++++ Data section

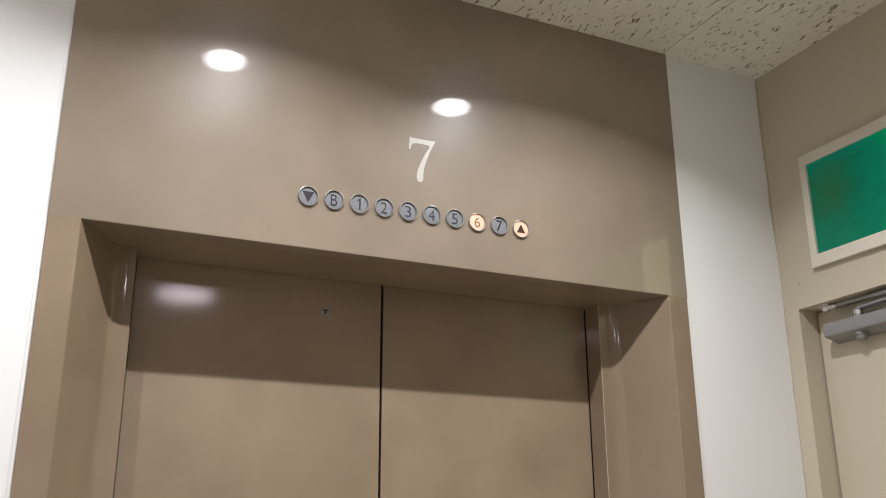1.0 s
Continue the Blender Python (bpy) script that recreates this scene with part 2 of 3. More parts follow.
def rounded(corners, seg=6):
    """An outline with rounded corners: rows of (x, y, radius)."""
    out = []
    n = len(corners)
    for i, (x, y, r) in enumerate(corners):
        p = Vector((x, y))
        if r <= 0:
            out.append((x, y))
            continue
        a = (Vector(corners[i - 1][:2]) - p).normalized()
        c = (Vector(corners[(i + 1) % n][:2]) - p).normalized()
        half = a.angle(c) / 2
        d = r / math.tan(half)
        centre = p + (a + c).normalized() * (r / math.sin(half))
        s, e = p + a * d - centre, p + c * d - centre
        turn = s.angle_signed(e)
        for k in range(seg + 1):
            t = -turn * k / seg
            out.append((centre.x + s.x * math.cos(t) - s.y * math.sin(t), centre.y + s.x * math.sin(t) + s.y * math.cos(t)))
    return out


def lathe(profile, matrix, seg=32, bm=None):
    """Rows of (radius, height) turned round the local z axis."""
    bm = bm or bmesh.new()
    rings = []
    for r, h in profile:
        if r < 1e-6:
            rings.append([bm.verts.new(matrix @ Vector((0, 0, h)))])
        else:
            rings.append([bm.verts.new(matrix @ Vector((r * math.cos(2 * math.pi * k / seg), r * math.sin(2 * math.pi * k / seg), h))) for k in range(seg)])
    for p, q in zip(rings, rings[1:]):
        for k in range(seg):
            a, b2 = p[k % len(p)], p[(k + 1) % len(p)]
            c, d = q[(k + 1) % len(q)], q[k % len(q)]
            face = list(dict.fromkeys((a, b2, c, d)))
            if len(face) > 2:
                bm.faces.new(face)
    return bm


def curve_through(points, steps=8):
    """A closed smooth outline through the given points."""
    out = []
    n = len(points)
    for i in range(n):
        p0, p1, p2, p3 = (Vector(points[(i + k) % n]) for k in (-1, 0, 1, 2))
        for s in range(steps):
            t = s / steps
            v = 0.5 * (2 * p1 + (p2 - p0) * t + (2 * p0 - 5 * p1 + 4 * p2 - p3) * t * t + (3 * p1 - p0 - 3 * p2 + p3) * t ** 3)
            out.append((v.x, v.y))
    return out


# things on upright faces look towards -y: local x right, local z up, local y into the wall
def plate(points, y, thick, bm=None):
    return prism(points, "y", y - thick, y, bm)


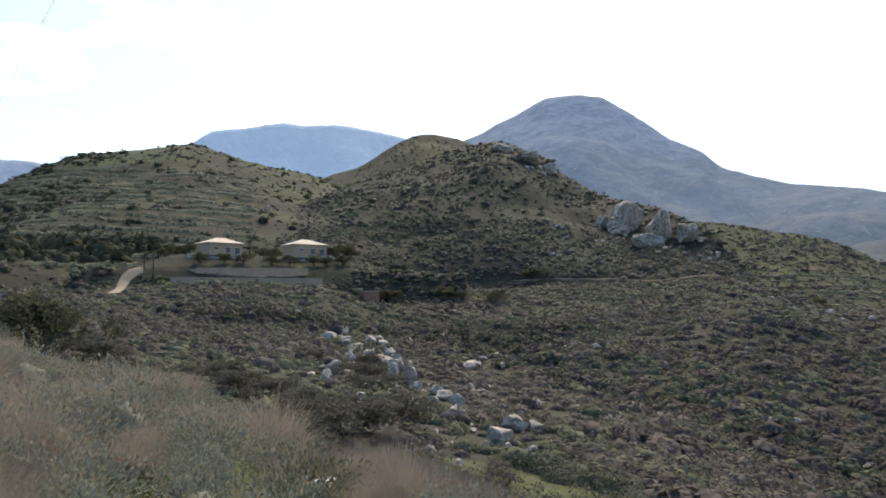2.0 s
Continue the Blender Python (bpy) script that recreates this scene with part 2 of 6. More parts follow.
# bluish base colours and emission paint the haze onto each range
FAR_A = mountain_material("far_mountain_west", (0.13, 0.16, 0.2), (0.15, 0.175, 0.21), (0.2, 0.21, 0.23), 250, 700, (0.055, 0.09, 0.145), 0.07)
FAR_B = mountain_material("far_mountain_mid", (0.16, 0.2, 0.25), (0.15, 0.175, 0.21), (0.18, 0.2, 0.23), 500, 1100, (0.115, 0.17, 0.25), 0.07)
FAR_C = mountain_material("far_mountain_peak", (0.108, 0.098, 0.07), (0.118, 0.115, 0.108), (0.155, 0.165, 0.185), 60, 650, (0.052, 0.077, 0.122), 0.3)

# ---- land ----
def value_noise(x, y, seed):
    xi, yi = np.floor(x).astype(np.int64), np.floor(y).astype(np.int64)
    u, v = x - xi, y - yi
    u, v = u * u * (3 - 2 * u), v * v * (3 - 2 * v)

    def corner(i, j):
        h = (i * 374761393 + j * 668265263 + seed * 974711) & 0x7FFFFFFF
        h = ((h ^ (h >> 13)) * 1274126177) & 0x7FFFFFFF
        return ((h ^ (h >> 16)) & 0xFFFF) / 65535.0

    a, b, c, d = corner(xi, yi), corner(xi + 1, yi), corner(xi, yi + 1), corner(xi + 1, yi + 1)
    return (a * (1 - u) + b * u) * (1 - v) + (c * (1 - u) + d * u) * v


def fbm(x, y, size, octaves=4, seed=1):
    """Noise from -1 to 1 with features of about that size."""
    total, amp, norm, s = 0.0, 1.0, 0.0, 1.0 / size
    for k in range(octaves):
        total = total + amp * (value_noise(x * s + 17.3 * k, y * s - 9.1 * k, seed + k) * 2 - 1)
        norm, amp, s = norm + amp, amp * 0.5, s * 2.03
    return total / norm


FINE = np.arange(-90.0, 270.25, 0.25)


def along(points, smooth=0.6):
    """A curve over the bearings, through (bearing, value) points, smoothed by so many degrees."""
    p = sorted(points)
    v = np.interp(FINE, [a for a, _ in p], [b for _, b in p])
    r = int(smooth * 3 / 0.25) + 1
    k = np.exp(-0.5 * (np.arange(-r, r + 1) * 0.25 / smooth) ** 2)
    return np.convolve(np.pad(v, r, mode="edge"), k / k.sum(), mode="valid")


def at(curve, b):
    return np.interp(b, FINE, curve)


class Landform:
    """A hill seen from the viewpoint: its crest by bearing and height angle, its distance, where its front slope starts, and its back."""

    def __init__(self, crest, far, foot, foot_angle, back=-0.5, bulge=1.0, smooth=0.5, lower=0.0, gully=(0.0, 60.0)):
        self.gully = gully
        self.far, self.foot = along(far, 2.0), along(foot, 2.0)
        self.top = EYE + self.far * np.tan(np.radians(along(crest, smooth))) - lower
        self.base = EYE + self.foot * np.tan(np.radians(along(foot_angle, 1.5)))
        self.back = along(back, 2.0) if isinstance(back, list) else along([(0, back)])
        self.bulge = bulge
        self.first, self.last = min(a for a, _ in crest), max(a for a, _ in crest)

    def height(self, b, d):
        far, foot, top, base = at(self.far, b), at(self.foot, b), at(self.top, b), at(self.base, b)
        s = (d - foot) / (far - foot)
        front = base + (top - base) * np.clip(s, 0, 1) ** self.bulge
        deep, wide = self.gully
        if deep:
            x, y = d * np.sin(np.radians(b)), d * np.cos(np.radians(b))
            front = front - deep * (1 - 2.4 * np.abs(fbm(x, y, wide, 4, 300))) * np.sin(np.clip(s, 0, 1) * math.pi)
        before = base + (d - foot) * 0.9
        behind = top + at(self.back, b) * (d - far)
        past = np.maximum(0, np.maximum(self.first - b, b - self.last))
        return np.where(s < 0, before, np.where(s > 1, behind, front)) - past * far * 0.06


LOW = -30
near_bench = Landform(
    [(-90, 0.0), (-40, -0.3), (-26, -0.9), (-19.4, -1.0), (-16, -1.4), (-13, -2.4), (-9.6, -3.4), (-6.2, -5.2), (-2.7, -6), (2, -7.9), (7, -10.5), (10, -12), (15.7, -13.5), (21, -15.5),
     (30, -20), (45, -25), (95, -25), (108, -20.5), (115, -18.8), (120, -17), (123, -15), (128, -13), (137, -11.2), (146, -8.2), (155, -5.2), (165, -4.1), (180, -3.2), (270, 0)],
    [(-90, 80), (-40, 80), (-26, 78), (-19, 68), (-13, 52), (-9, 42), (-3, 27), (2, 21), (7, 15), (12, 11), (20, 8), (30, 5.5), (45, 4.2), (95, 4.2), (108, 5.2), (115, 5.8), (123, 7.5), (130, 9.5), (137, 11.5), (146, 15), (155, 19), (165, 24), (180, 30), (270, 60)],
    [(0, 0.02)], [(0, -89.284)], back=[(-90, 0.02), (-25, 0.0), (-18, -0.25), (-10, -0.5), (150, -0.55), (165, -0.25), (180, -0.1), (200, 0)], smooth=1.0)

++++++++

_Task prompt_:
Leave out the pictures and transcribe everything else exactly.

_Final answer_:
1.0 s
Continue the Blender Python (bpy) script that recreates this scene with part 2 of 3. More parts follow.
def rounded(corners, seg=6):
    """An outline with rounded corners: rows of (x, y, radius)."""
    out = []
    n = len(corners)
    for i, (x, y, r) in enumerate(corners):
        p = Vector((x, y))
        if r <= 0:
            out.append((x, y))
            continue
        a = (Vector(corners[i - 1][:2]) - p).normalized()
        c = (Vector(corners[(i + 1) % n][:2]) - p).normalized()
        half = a.angle(c) / 2
        d = r / math.tan(half)
        centre = p + (a + c).normalized() * (r / math.sin(half))
        s, e = p + a * d - centre, p + c * d - centre
        turn = s.angle_signed(e)
        for k in range(seg + 1):
            t = -turn * k / seg
            out.append((centre.x + s.x * math.cos(t) - s.y * math.sin(t), centre.y + s.x * math.sin(t) + s.y * math.cos(t)))
    return out


def lathe(profile, matrix, seg=32, bm=None):
    """Rows of (radius, height) turned round the local z axis."""
    bm = bm or bmesh.new()
    rings = []
    for r, h in profile:
        if r < 1e-6:
            rings.append([bm.verts.new(matrix @ Vector((0, 0, h)))])
        else:
            rings.append([bm.verts.new(matrix @ Vector((r * math.cos(2 * math.pi * k / seg), r * math.sin(2 * math.pi * k / seg), h))) for k in range(seg)])
    for p, q in zip(rings, rings[1:]):
        for k in range(seg):
            a, b2 = p[k % len(p)], p[(k + 1) % len(p)]
            c, d = q[(k + 1) % len(q)], q[k % len(q)]
            face = list(dict.fromkeys((a, b2, c, d)))
            if len(face) > 2:
                bm.faces.new(face)
    return bm


def curve_through(points, steps=8):
    """A closed smooth outline through the given points."""
    out = []
    n = len(points)
    for i in range(n):
        p0, p1, p2, p3 = (Vector(points[(i + k) % n]) for k in (-1, 0, 1, 2))
        for s in range(steps):
            t = s / steps
            v = 0.5 * (2 * p1 + (p2 - p0) * t + (2 * p0 - 5 * p1 + 4 * p2 - p3) * t * t + (3 * p1 - p0 - 3 * p2 + p3) * t ** 3)
            out.append((v.x, v.y))
    return out


# things on upright faces look towards -y: local x right, local z up, local y into the wall
def plate(points, y, thick, bm=None):
    return prism(points, "y", y - thick, y, bm)


2.0 s
Continue the Blender Python (bpy) script that recreates this scene with part 2 of 6. More parts follow.
# bluish base colours and emission paint the haze onto each range
FAR_A = mountain_material("far_mountain_west", (0.13, 0.16, 0.2), (0.15, 0.175, 0.21), (0.2, 0.21, 0.23), 250, 700, (0.055, 0.09, 0.145), 0.07)
FAR_B = mountain_material("far_mountain_mid", (0.16, 0.2, 0.25), (0.15, 0.175, 0.21), (0.18, 0.2, 0.23), 500, 1100, (0.115, 0.17, 0.25), 0.07)
FAR_C = mountain_material("far_mountain_peak", (0.108, 0.098, 0.07), (0.118, 0.115, 0.108), (0.155, 0.165, 0.185), 60, 650, (0.052, 0.077, 0.122), 0.3)

# ---- land ----
def value_noise(x, y, seed):
    xi, yi = np.floor(x).astype(np.int64), np.floor(y).astype(np.int64)
    u, v = x - xi, y - yi
    u, v = u * u * (3 - 2 * u), v * v * (3 - 2 * v)

    def corner(i, j):
        h = (i * 374761393 + j * 668265263 + seed * 974711) & 0x7FFFFFFF
        h = ((h ^ (h >> 13)) * 1274126177) & 0x7FFFFFFF
        return ((h ^ (h >> 16)) & 0xFFFF) / 65535.0

    a, b, c, d = corner(xi, yi), corner(xi + 1, yi), corner(xi, yi + 1), corner(xi + 1, yi + 1)
    return (a * (1 - u) + b * u) * (1 - v) + (c * (1 - u) + d * u) * v


def fbm(x, y, size, octaves=4, seed=1):
    """Noise from -1 to 1 with features of about that size."""
    total, amp, norm, s = 0.0, 1.0, 0.0, 1.0 / size
    for k in range(octaves):
        total = total + amp * (value_noise(x * s + 17.3 * k, y * s - 9.1 * k, seed + k) * 2 - 1)
        norm, amp, s = norm + amp, amp * 0.5, s * 2.03
    return total / norm


FINE = np.arange(-90.0, 270.25, 0.25)


def along(points, smooth=0.6):
    """A curve over the bearings, through (bearing, value) points, smoothed by so many degrees."""
    p = sorted(points)
    v = np.interp(FINE, [a for a, _ in p], [b for _, b in p])
    r = int(smooth * 3 / 0.25) + 1
    k = np.exp(-0.5 * (np.arange(-r, r + 1) * 0.25 / smooth) ** 2)
    return np.convolve(np.pad(v, r, mode="edge"), k / k.sum(), mode="valid")


def at(curve, b):
    return np.interp(b, FINE, curve)


class Landform:
    """A hill seen from the viewpoint: its crest by bearing and height angle, its distance, where its front slope starts, and its back."""

    def __init__(self, crest, far, foot, foot_angle, back=-0.5, bulge=1.0, smooth=0.5, lower=0.0, gully=(0.0, 60.0)):
        self.gully = gully
        self.far, self.foot = along(far, 2.0), along(foot, 2.0)
        self.top = EYE + self.far * np.tan(np.radians(along(crest, smooth))) - lower
        self.base = EYE + self.foot * np.tan(np.radians(along(foot_angle, 1.5)))
        self.back = along(back, 2.0) if isinstance(back, list) else along([(0, back)])
        self.bulge = bulge
        self.first, self.last = min(a for a, _ in crest), max(a for a, _ in crest)

    def height(self, b, d):
        far, foot, top, base = at(self.far, b), at(self.foot, b), at(self.top, b), at(self.base, b)
        s = (d - foot) / (far - foot)
        front = base + (top - base) * np.clip(s, 0, 1) ** self.bulge
        deep, wide = self.gully
        if deep:
            x, y = d * np.sin(np.radians(b)), d * np.cos(np.radians(b))
            front = front - deep * (1 - 2.4 * np.abs(fbm(x, y, wide, 4, 300))) * np.sin(np.clip(s, 0, 1) * math.pi)
        before = base + (d - foot) * 0.9
        behind = top + at(self.back, b) * (d - far)
        past = np.maximum(0, np.maximum(self.first - b, b - self.last))
        return np.where(s < 0, before, np.where(s > 1, behind, front)) - past * far * 0.06


LOW = -30
near_bench = Landform(
    [(-90, 0.0), (-40, -0.3), (-26, -0.9), (-19.4, -1.0), (-16, -1.4), (-13, -2.4), (-9.6, -3.4), (-6.2, -5.2), (-2.7, -6), (2, -7.9), (7, -10.5), (10, -12), (15.7, -13.5), (21, -15.5),
     (30, -20), (45, -25), (95, -25), (108, -20.5), (115, -18.8), (120, -17), (123, -15), (128, -13), (137, -11.2), (146, -8.2), (155, -5.2), (165, -4.1), (180, -3.2), (270, 0)],
    [(-90, 80), (-40, 80), (-26, 78), (-19, 68), (-13, 52), (-9, 42), (-3, 27), (2, 21), (7, 15), (12, 11), (20, 8), (30, 5.5), (45, 4.2), (95, 4.2), (108, 5.2), (115, 5.8), (123, 7.5), (130, 9.5), (137, 11.5), (146, 15), (155, 19), (165, 24), (180, 30), (270, 60)],
    [(0, 0.02)], [(0, -89.284)], back=[(-90, 0.02), (-25, 0.0), (-18, -0.25), (-10, -0.5), (150, -0.55), (165, -0.25), (180, -0.1), (200, 0)], smooth=1.0)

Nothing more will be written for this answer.